There are professional pet and house sitters available. Be on the look out for anyone who assumes that all dogs will like and feel comfortable with them. These folks, good intentions aside, often try too hard to connect with a dog, a dog who may have no interest in connecting with them. They will need to be able to put their egos and anything they’ve learned in the past about dogs, aside. Some will be willing and able to do this, others will not. I had good success with a young woman who worked with cats at the local humane society. She was comfortable with dogs and able to understand that a fearful dog is not unlike a scared cat. Try as you like, you are not going to make a scared cat like you. Our neighbors were also a great help to us, and continue to be. Vet techs are another good population of possible candidates for pet care.

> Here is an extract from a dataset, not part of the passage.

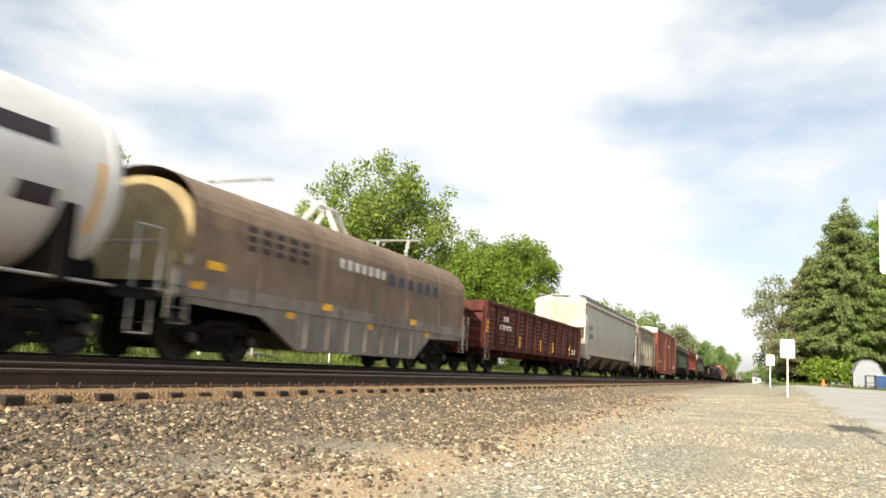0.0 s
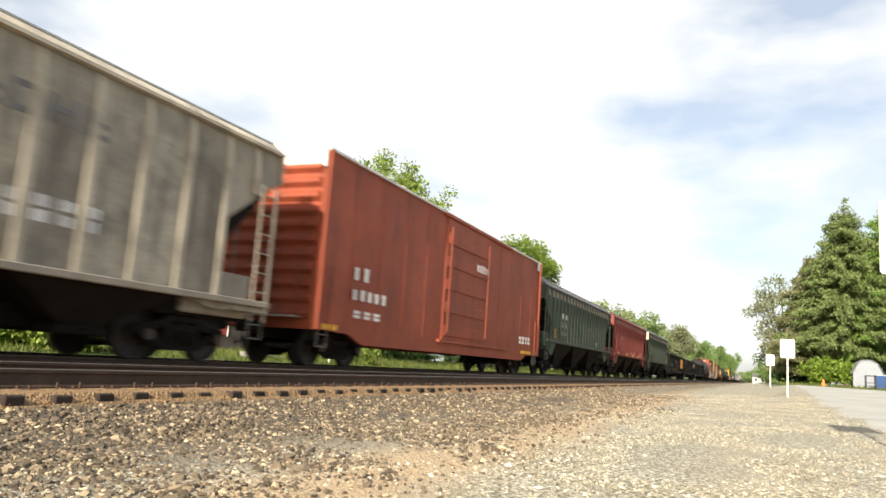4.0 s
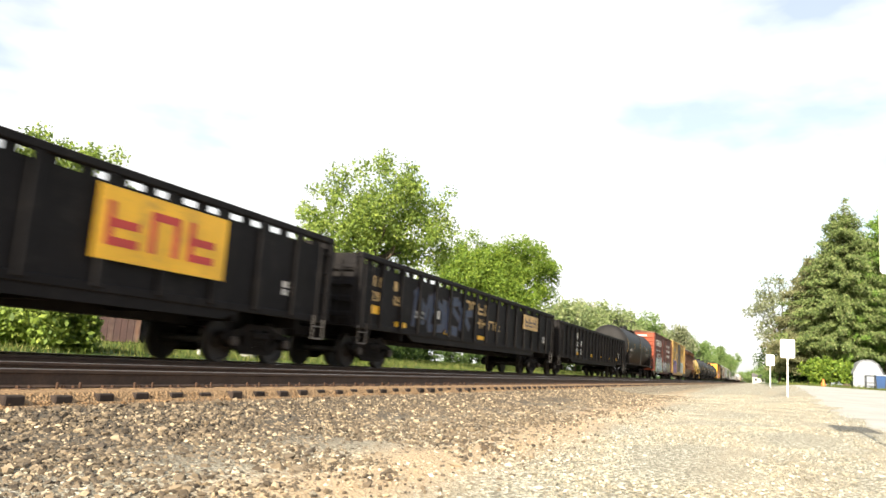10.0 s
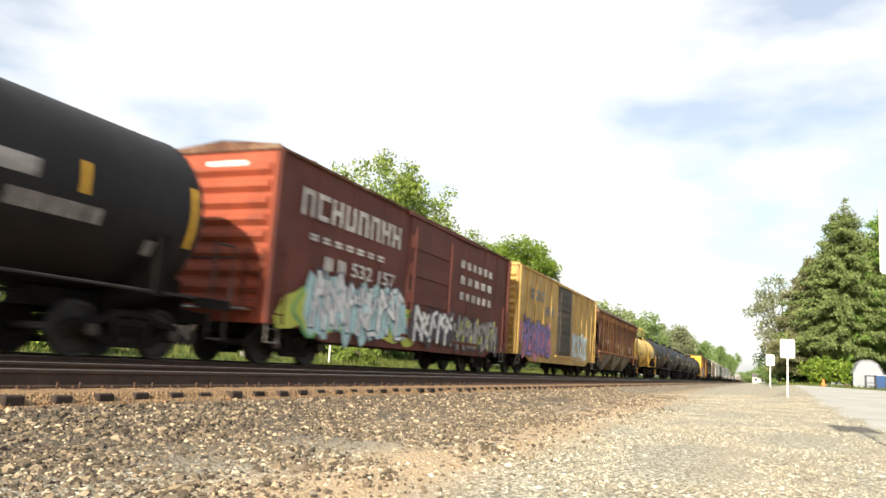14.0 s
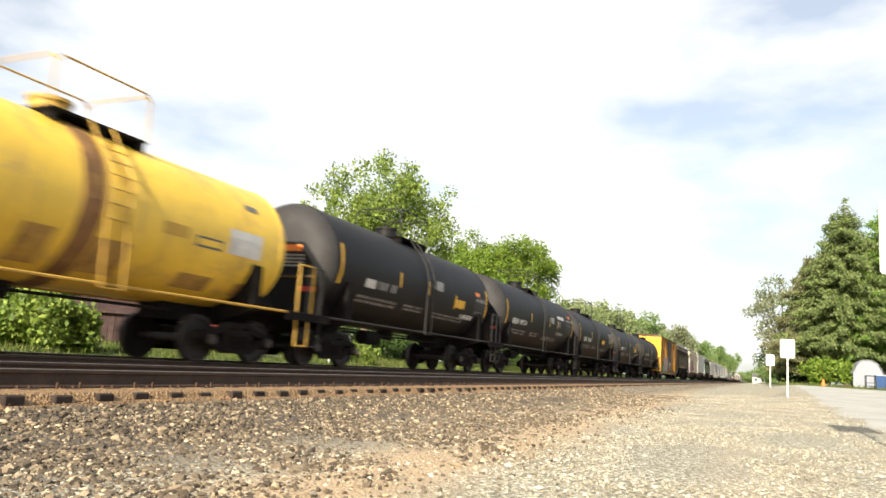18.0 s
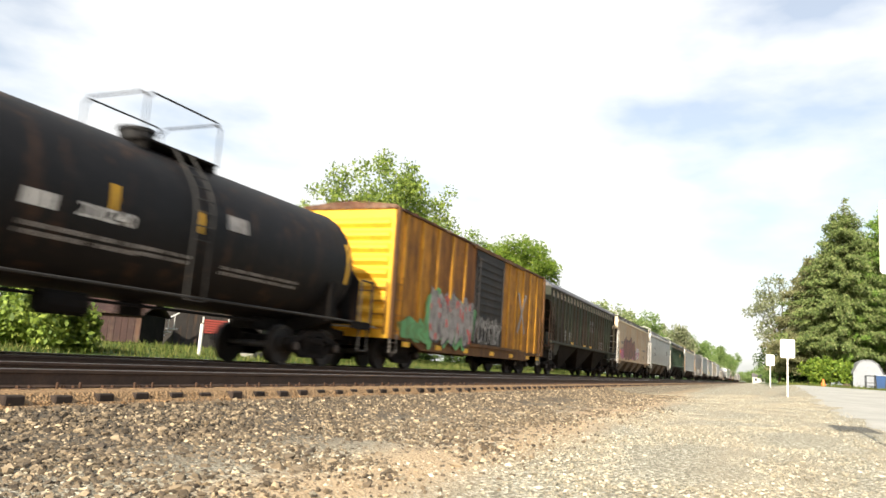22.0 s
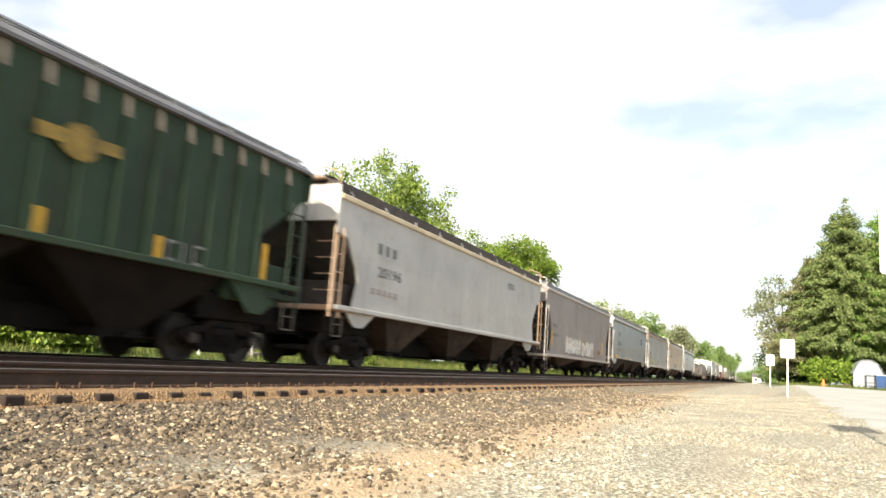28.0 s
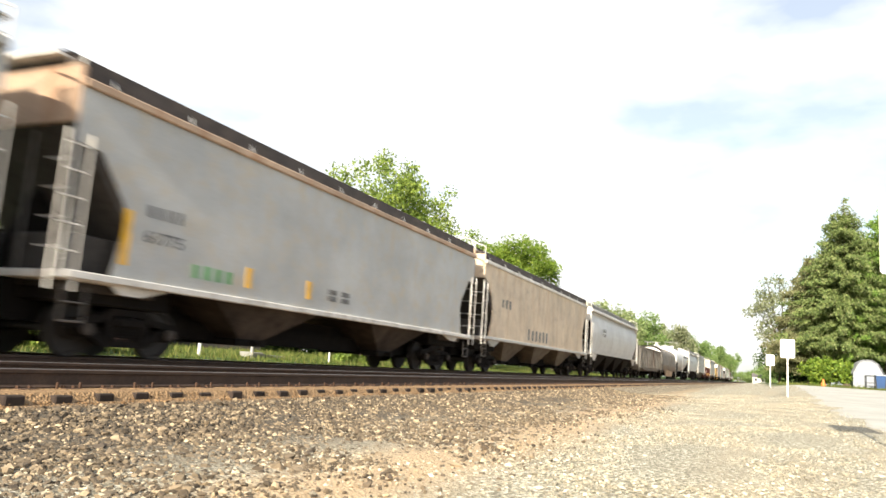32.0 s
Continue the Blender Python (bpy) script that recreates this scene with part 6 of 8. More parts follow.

For some dogs being boarded away from home can be both a physically and emotionally safe, option for them. The understanding of fear based behaviors by the people handling your dog is crucial. A dog who is comfortable with other dogs may enjoy the opportunity to be with them during play time. A boarding kennel may be a safer place for a dog if you do not have a secure, fenced area at home. If you have more than one dog there is often the choice to have them share a kennel, providing them with the comfort and solace of a buddy. Look for kennels set up so that your dog does not require handling for cage cleaning or feeding. A safe space can be created, a crate to hide in or a barrier to hide behind for example, while cleaning occurs.

Staff who understand fearful dogs or are willing to follow instructions regarding how your dog should be handled and interacted with, is imperative. Large kennels may employ a collection of low skilled workers who may like dogs, but may have misguided ideas about them. People professionally involved with dogs can assume they know more about your dog than you do. I was surprised to hear one kennel owner tell me that she thought people gave too many drugs to dogs. When a dog I knew stayed at her kennel and was sent along with behavioral medications, she did not give them to the dog, despite the owner’s instructions. The kennel operator decided that the dog was fine without them. I was dumbstruck. There are medications which require a specific withdrawal protocol before they cease to be used. To abruptly stop their use can be dangerous. As for the dog appearing to fine, the medications may have been reason!

In-home boarding is popular and many pet owners assume a better option than a commercial facility. Whether this is the case will be depend on the people providing the care, your dog’s triggers, and the adequacy of fencing on the property. I offer in-home boarding and have turned away dogs and suggested a boarding kennel instead. Home life, especially a home with other unrestrained dogs, is unpredictable. A fearful dog may fare better with the predictable routines of a kennel, along with the isolation option it provides. I will not board a fearful dog who does not have a recall. Unlike a commercial kennel the opportunity to slip out an open door or find a way out of the fence yard exists. Most dogs don’t choose to leave me or my other dogs, but a fearful dog, once outside of the confines of my home or yard may be impossible to catch.

Every dog and every situation is going to be different. By giving a dog a foundation of basic skills, experimenting with medications to help relieve a dog’s anxiety, and researching both in and away from home options, it is possible to have a life away from your fearful dog.